Post date: Jul 27, 2016 3:40:05 AM

摘要:Web資料擷取是Web智慧及資訊整合的關鍵技術,免標記的資料擷取方法更是WWW、KDD等頂尖會議的重要研究主題之一。網頁層次(Page-level)的綱要推導相對於記錄層次(Record-level)的資料擷取,可以對Deep Web中相同樣版網頁產生完整網頁資料綱要,滿足對各種不同資料擷取的需求,可以說是資料擷取的完整解決方案。不過由於問題相對較複雜,因此相關研究相對較少。另一方面,過去網頁層級的資料擷取系統,僅著眼在達成非監督式的資料擷取,也就是從無標記的輸入網頁中,逕行擷取內嵌的資料,對於網頁綱要的維護與驗證較無著墨,事實上對於測試網頁的資料擷取與網頁綱頁的驗證是一體兩面的程序,同時可以節省大量網頁的資料擷取時間。在本計畫中,我們預計提出一套免標記的網頁層次的綱要推導系統,利用大量網頁中的部份網頁推導出網頁的完整綱要,繼而應用綱要驗證擷取網頁中內嵌的資料。在第一年中,我們將針對列表網頁(List pages)可以達到完整綱要的推導;第二年則對於詳細網要(Detail pages)的資料,運用HTML5 class ID、屬性等資訊,提出更精準的多序列排列(Multiple sequence alignment);最後一年,我們將建構一個Web Data Manipulation Service,整合所發展的資料擷取,提供一般使用者可以方便對深網資料進行資料的擷取、轉換及儲存等不同的操作。

Efficient and Scalable Web Data Extraction for Annotation-Free Full Schema Induction

Abstract: Unsupervised Web data extraction from annotation-free Web pages has been one of the main research topics for WWW and KDD conference. Page-level web data extraction provides a complete solution for various kinds of extraction needs, however very few researches focus on this task because of the difficulties and complexities in the problem. On the other hands, previous page-level systems focus on how to achieve unsupervised data extraction and pay less attention on schema verification, i.e. how to extract data by matching testing pages with an existing schema.

In this project, we emphasize the importance of schema verification for large-scale extraction tasks. Given a large amount of web pages for data extraction, the system uses part of the input pages for training the schema without supervision, and then extracts data from the rest of the input pages through schema verification. While the process feels like a supervised training process, the approach is actually unsupervised since users do not need to label the input pages. Therefore, we also call it annotation-free schema training. The benefit of such annotation-free schema training is the quick extraction of data from testing pages with the same template and immediate report of schema change if the website has changed its template or schema. Thus, annotation-free schema training and verification could achieve efficient and scalable Web data extraction.
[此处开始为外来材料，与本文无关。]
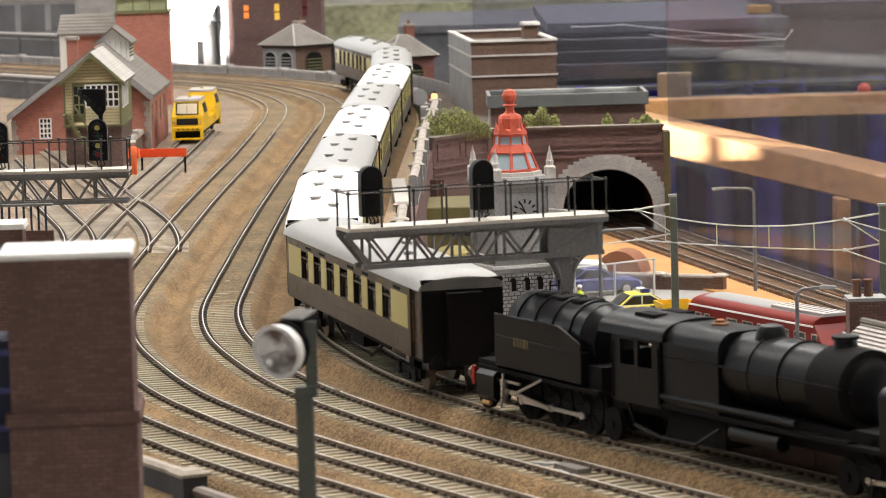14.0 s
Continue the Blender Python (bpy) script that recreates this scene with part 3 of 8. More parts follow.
def coach(wins, ovals, roof, label, small=()):
    """A dining car, its front towards +x, with windows and ovals at the given places."""
    c = thing("railway_coach", pose(0, 0, 0), label, "railway coach", "coaches of the train")
    h, w = COACH_LEN / 2, 0.0345
    zb, zw, zt, zc = 0.0147, 0.0251, 0.0381, 0.0415
    lo, hi, ww = -h + 0.0105, h - 0.0180, 0.0148
    part("sole_plate", Mesh().box(-h + 0.001, h - 0.001, -w / 2 + 0.0015, w / 2 - 0.0015, zb - 0.001, zb), BLACK_MATT, c)
    for x0, x1 in ((-h, -h + 0.002), (h - 0.002, h)):
        part("end_wall", Mesh().box(x0, x1, -w / 2 + 0.0012, w / 2 - 0.0012, zb, zc + 0.004), BLACK_MATT, c)
    for e in (-1, 1):
        y0, y1 = sorted((e * (w / 2 - 0.0012), e * w / 2))
        side = part("lower_panel", Mesh().box(lo - 0.0035, hi + 0.0035, y0, y1, zb, zw), UMBER, c)
        top = part("cantrail", Mesh().box(lo - 0.0035, hi + 0.0035, y0, y1, zt, zc), UMBER, c)
        for x in (lo - 0.0035, hi):
            part("corner_panel", Mesh().box(x, x + 0.0035, y0, y1, zw, zt), UMBER, side)
        for k in range(8):
            x = lo + 0.014 + 0.026 * k
            part("air_vent", Mesh().box(x - 0.005, x + 0.005, *sorted((e * w / 2, e * (w / 2 + 0.0002))), zt + 0.0008, zt + 0.0019), DULL_GOLD if k % 3 == 0 else BLACK_MATT, top)
        for x0, x1 in ((-h + 0.002, lo - 0.0036), (hi + 0.0036, h - 0.002)):
            door = part("vestibule_door", Mesh().box(x0, x1, *sorted((e * (w / 2 - 0.0030), e * (w / 2 - 0.0014))), zb, zc), UMBER, c)
            for x in (x0 + 0.0012, x1 - 0.0012):
                part("handrail", Mesh().cyl((x, e * (w / 2 - 0.0010), zb + 0.006), (x, e * (w / 2 - 0.0010), zt - 0.003), 0.00028, n=6), BRASS, door)
        y0, y1 = sorted((e * (w / 2 - 0.001), e * (w / 2 + 0.0001)))
        edges = [lo] + [v for x in wins for v in (x - ww / 2, x + ww / 2)] + [hi]
        for a, b in zip(edges[::2], edges[1::2]):
            part("cream_panel", Mesh().box(a, b, y0, y1, zw, zt), CREAM, side)
        for x in small:
            part("small_window", Mesh().box(x - 0.0068, x + 0.0068, *sorted((e * w / 2, e * (w / 2 + 0.0003))), zw + 0.0035, zt - 0.0003), DARK_PANE, side)
        for x in wins:
            f = Mesh()
            yo0, yo1 = sorted((e * (w / 2 - 0.0009), e * (w / 2 - 0.0001)))
            f.box(x - ww / 2, x + ww / 2, yo0, yo1, zt - 0.0008, zt)
            f.box(x - ww / 2, x + ww / 2, yo0, yo1, zt - 0.0040, zt - 0.0034)
            f.box(x - ww / 2, x - ww / 2 + 0.0006, yo0, yo1, zw, zt)
            f.box(x + ww / 2 - 0.0006, x + ww / 2, yo0, yo1, zw, zt)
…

In addition to the concern of extraction efficiency, schema induction for detail pages is also challenging since the number of data items is much larger than the case for record alignment of list pages. In this project, we utilize leaf nodes of the input DOM trees as the basic processing units and dynamically adjust the encoding for better alignment to speed up the processing. Meanwhile, the system also needs to deal with multi-order attribute-value pairs, which is rare for list pages and has serious effect on the design of the wrapper generation and verification.

In the last year of this project, we plan to provide a Web-based service to allow better manipulation of Web data for data reuse. By integrating the full schema induction from the first two years, we can facilitate any desired data extraction and crawling for general users. We expect the proposed system to work better than other page-level extraction systems in terms of schema accuracy and extraction efficiency. The proposed WDMS can also serve as a Web ETL tool to provide efficient and effective extraction, transformation, and loading of the data from the Web.